-- BEGIN MATERIAL FOR THIS EXERCISE --

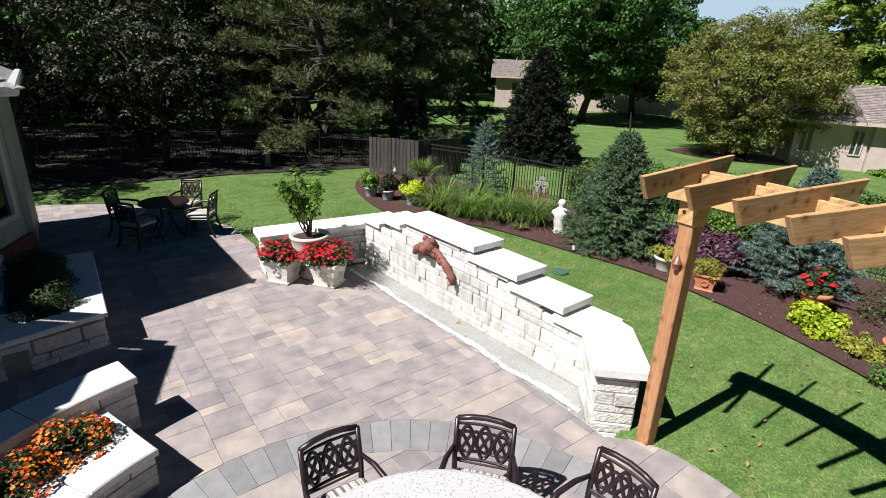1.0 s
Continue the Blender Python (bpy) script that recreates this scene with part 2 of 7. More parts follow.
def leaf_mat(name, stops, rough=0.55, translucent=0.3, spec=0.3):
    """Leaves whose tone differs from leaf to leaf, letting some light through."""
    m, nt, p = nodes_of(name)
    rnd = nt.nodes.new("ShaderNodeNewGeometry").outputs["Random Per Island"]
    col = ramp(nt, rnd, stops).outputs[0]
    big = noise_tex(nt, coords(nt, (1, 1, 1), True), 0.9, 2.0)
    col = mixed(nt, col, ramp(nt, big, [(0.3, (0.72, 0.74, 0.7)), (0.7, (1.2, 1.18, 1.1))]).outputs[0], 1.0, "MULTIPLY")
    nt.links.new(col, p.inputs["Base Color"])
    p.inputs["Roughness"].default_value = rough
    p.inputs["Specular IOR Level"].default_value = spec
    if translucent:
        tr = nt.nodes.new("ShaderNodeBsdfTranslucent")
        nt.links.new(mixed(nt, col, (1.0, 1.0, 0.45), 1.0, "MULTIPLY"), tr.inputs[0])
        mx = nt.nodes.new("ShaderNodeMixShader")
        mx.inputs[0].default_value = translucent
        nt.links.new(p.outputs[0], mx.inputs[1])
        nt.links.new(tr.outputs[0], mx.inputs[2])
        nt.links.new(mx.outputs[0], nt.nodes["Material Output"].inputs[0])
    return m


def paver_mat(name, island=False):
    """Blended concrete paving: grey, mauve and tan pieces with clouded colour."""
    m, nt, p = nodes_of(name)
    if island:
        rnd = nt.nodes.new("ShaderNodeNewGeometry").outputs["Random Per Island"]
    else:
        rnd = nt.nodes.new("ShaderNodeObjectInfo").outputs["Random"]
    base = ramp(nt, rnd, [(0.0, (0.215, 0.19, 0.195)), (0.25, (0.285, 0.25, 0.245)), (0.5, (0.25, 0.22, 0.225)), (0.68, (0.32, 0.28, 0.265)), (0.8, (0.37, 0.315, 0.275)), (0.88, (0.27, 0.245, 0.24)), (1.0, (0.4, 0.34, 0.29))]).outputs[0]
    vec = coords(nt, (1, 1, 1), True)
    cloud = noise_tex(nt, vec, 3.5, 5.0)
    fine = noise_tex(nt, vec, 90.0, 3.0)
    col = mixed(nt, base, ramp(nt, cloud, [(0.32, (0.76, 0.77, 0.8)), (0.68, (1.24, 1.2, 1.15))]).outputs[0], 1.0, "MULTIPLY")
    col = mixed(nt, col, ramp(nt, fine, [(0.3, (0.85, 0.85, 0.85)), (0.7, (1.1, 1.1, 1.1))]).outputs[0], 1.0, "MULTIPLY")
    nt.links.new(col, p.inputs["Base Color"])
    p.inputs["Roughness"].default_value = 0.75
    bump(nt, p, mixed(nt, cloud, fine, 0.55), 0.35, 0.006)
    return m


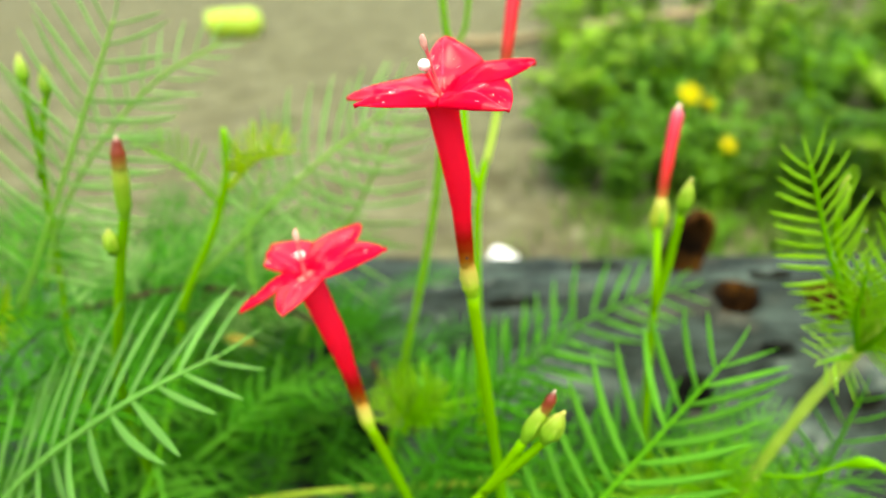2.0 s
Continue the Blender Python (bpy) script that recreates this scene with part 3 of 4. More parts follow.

-- END MATERIAL FOR THIS EXERCISE --

Print out every entry above without changing a word, and leave out the pictures.

1.0 s
Continue the Blender Python (bpy) script that recreates this scene with part 2 of 7. More parts follow.
def leaf_mat(name, stops, rough=0.55, translucent=0.3, spec=0.3):
    """Leaves whose tone differs from leaf to leaf, letting some light through."""
    m, nt, p = nodes_of(name)
    rnd = nt.nodes.new("ShaderNodeNewGeometry").outputs["Random Per Island"]
    col = ramp(nt, rnd, stops).outputs[0]
    big = noise_tex(nt, coords(nt, (1, 1, 1), True), 0.9, 2.0)
    col = mixed(nt, col, ramp(nt, big, [(0.3, (0.72, 0.74, 0.7)), (0.7, (1.2, 1.18, 1.1))]).outputs[0], 1.0, "MULTIPLY")
    nt.links.new(col, p.inputs["Base Color"])
    p.inputs["Roughness"].default_value = rough
    p.inputs["Specular IOR Level"].default_value = spec
    if translucent:
        tr = nt.nodes.new("ShaderNodeBsdfTranslucent")
        nt.links.new(mixed(nt, col, (1.0, 1.0, 0.45), 1.0, "MULTIPLY"), tr.inputs[0])
        mx = nt.nodes.new("ShaderNodeMixShader")
        mx.inputs[0].default_value = translucent
        nt.links.new(p.outputs[0], mx.inputs[1])
        nt.links.new(tr.outputs[0], mx.inputs[2])
        nt.links.new(mx.outputs[0], nt.nodes["Material Output"].inputs[0])
    return m


def paver_mat(name, island=False):
    """Blended concrete paving: grey, mauve and tan pieces with clouded colour."""
    m, nt, p = nodes_of(name)
    if island:
        rnd = nt.nodes.new("ShaderNodeNewGeometry").outputs["Random Per Island"]
    else:
        rnd = nt.nodes.new("ShaderNodeObjectInfo").outputs["Random"]
    base = ramp(nt, rnd, [(0.0, (0.215, 0.19, 0.195)), (0.25, (0.285, 0.25, 0.245)), (0.5, (0.25, 0.22, 0.225)), (0.68, (0.32, 0.28, 0.265)), (0.8, (0.37, 0.315, 0.275)), (0.88, (0.27, 0.245, 0.24)), (1.0, (0.4, 0.34, 0.29))]).outputs[0]
    vec = coords(nt, (1, 1, 1), True)
    cloud = noise_tex(nt, vec, 3.5, 5.0)
    fine = noise_tex(nt, vec, 90.0, 3.0)
    col = mixed(nt, base, ramp(nt, cloud, [(0.32, (0.76, 0.77, 0.8)), (0.68, (1.24, 1.2, 1.15))]).outputs[0], 1.0, "MULTIPLY")
    col = mixed(nt, col, ramp(nt, fine, [(0.3, (0.85, 0.85, 0.85)), (0.7, (1.1, 1.1, 1.1))]).outputs[0], 1.0, "MULTIPLY")
    nt.links.new(col, p.inputs["Base Color"])
    p.inputs["Roughness"].default_value = 0.75
    bump(nt, p, mixed(nt, cloud, fine, 0.55), 0.35, 0.006)
    return m


2.0 s
Continue the Blender Python (bpy) script that recreates this scene with part 3 of 4. More parts follow.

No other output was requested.